First, let’s get one general item out of the way. Social networks typically classify people (user objects?) into two types:
- Users that have already registered on the site
- Potential new users that we can try to recruit
Generally, when you’re using a social network site, if you request a connection with type number 1, it puts a little “poke” message in their account page or virtual (non-email) inbox on the site. I usually consider these users fair game for mass requests – they already use the service, so yeah, let’s go ahead and ask them to link up.
Type 2 users are where the spam comes in. They are not in the site already, so the service will “helpfully” send them an email in your name which requests their participation. This is obnoxious, and while it’s technically “ham” not “spam”, it is still something I refuse to do.

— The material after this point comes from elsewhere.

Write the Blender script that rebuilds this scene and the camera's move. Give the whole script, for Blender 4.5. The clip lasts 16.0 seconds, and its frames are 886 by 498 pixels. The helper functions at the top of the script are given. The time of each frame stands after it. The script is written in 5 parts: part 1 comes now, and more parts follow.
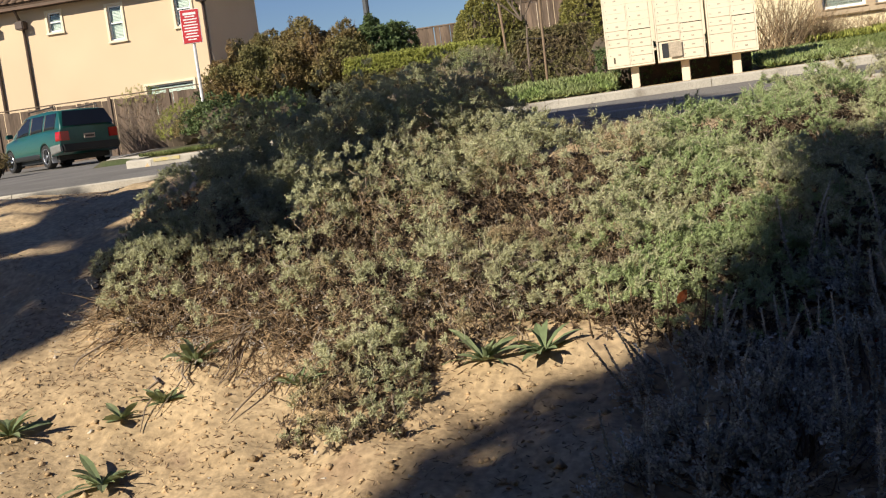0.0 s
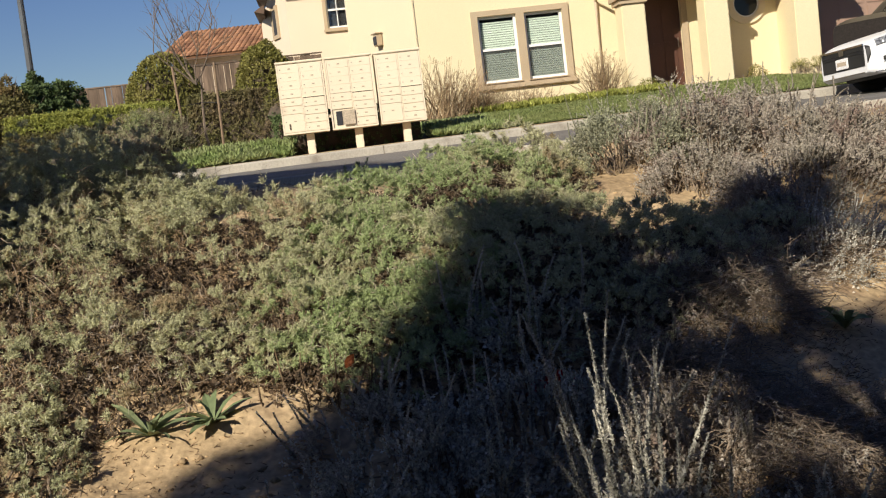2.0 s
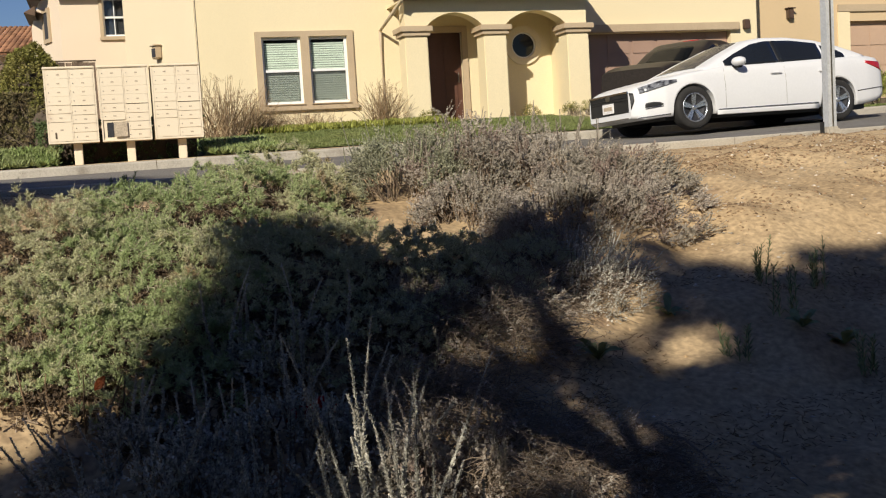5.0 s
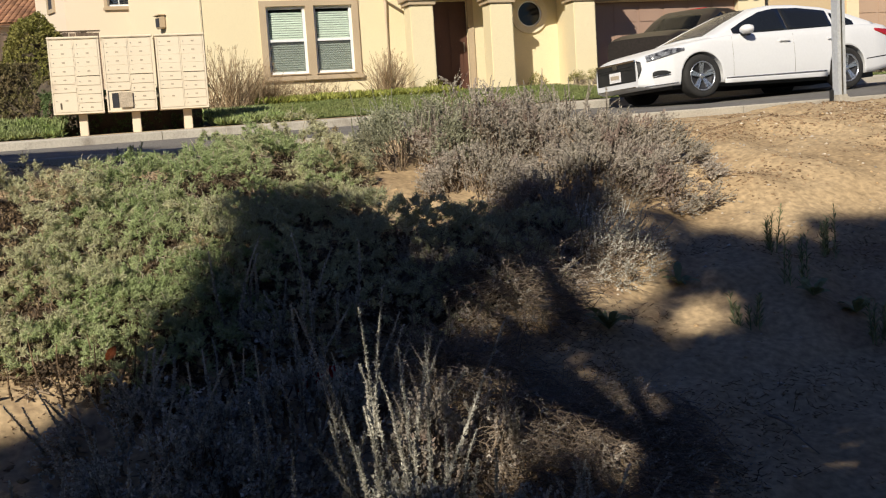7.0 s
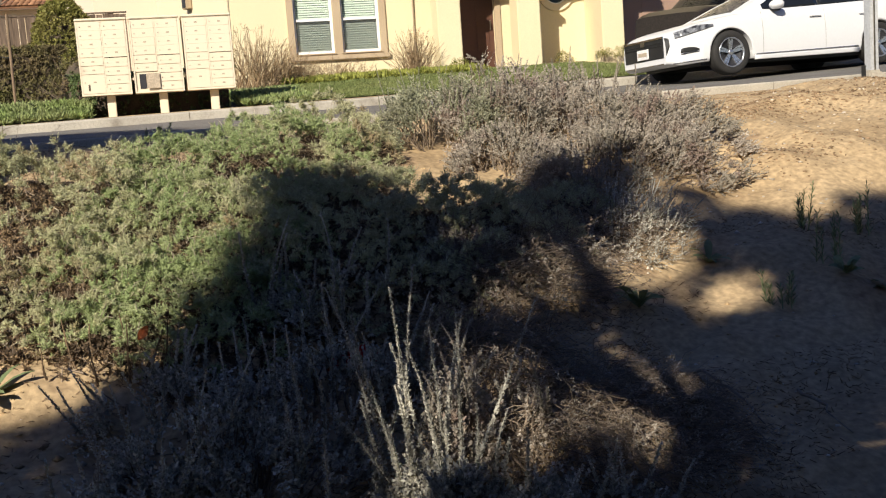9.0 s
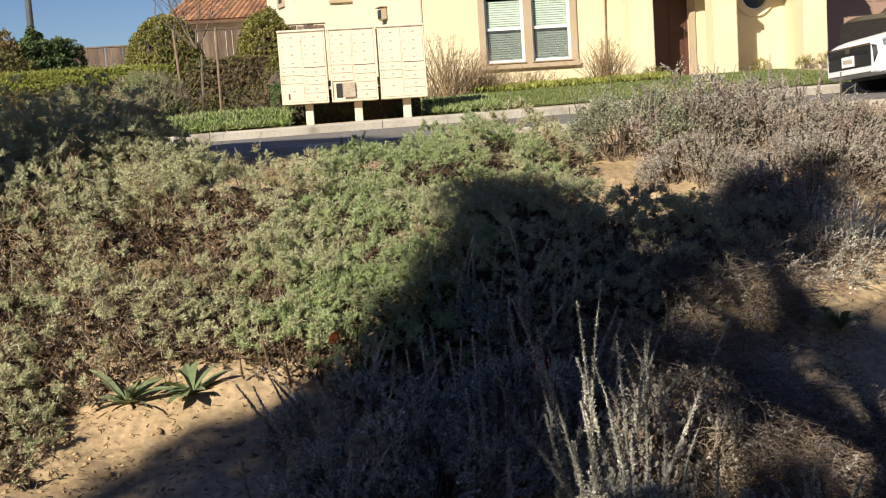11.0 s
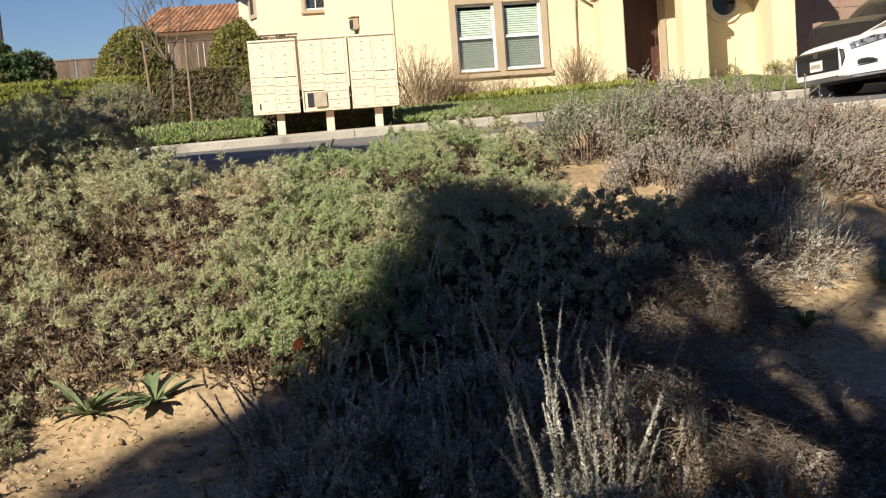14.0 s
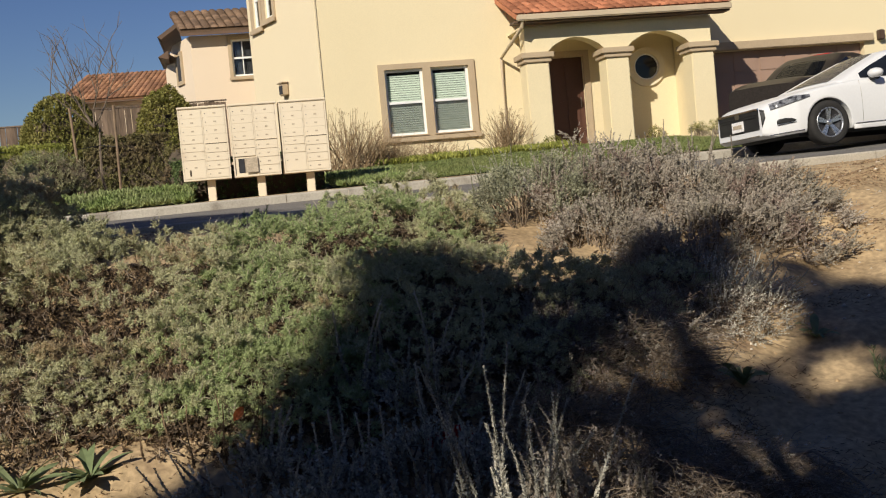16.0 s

Now take a look at this screen grab from Spock’s Gmail address book importer:
You tell me. Does this look like user category 1 or 2? Will it send them email? I decided it wouldn’t and selected “Add to Trust Network”. After all, they must already use the site, right? Then it sent out over 100 email messages to people who have never heard of the site. How do I know? I’ve gotten more than a dozen questions out of the blue from people who I know but haven’t talked to in a while. Their message is simple: “What’s Spock?”
For what it’s worth, here’s Spock’s “phase 2” page requesting to email people. This is what Maia posted, and what the site puts up for some other random set of less-defined people. I clicked “Skip” here for good reason…
So enough with the complaints. I’m ticked off, that’s true, because lots of my contacts are thinking of me as “the guy who just signed me up for some social networking site” rather than “my esteemed business associate” (or whatever else they thought of me). Some of those contacts are high-ranking business folks who get enough unwanted email already. Some were potential partners or customers.
The difference between MySpace and LinkedIn is maturity. MySpace is a playground to impress your friends. LinkedIn is a rolodex to keep connected with colleagues. Where does Spock fit in? (sorry for the campy title…)
On the other hand, I do have to give Maia and Spock some credit for a thoughtful and professional response.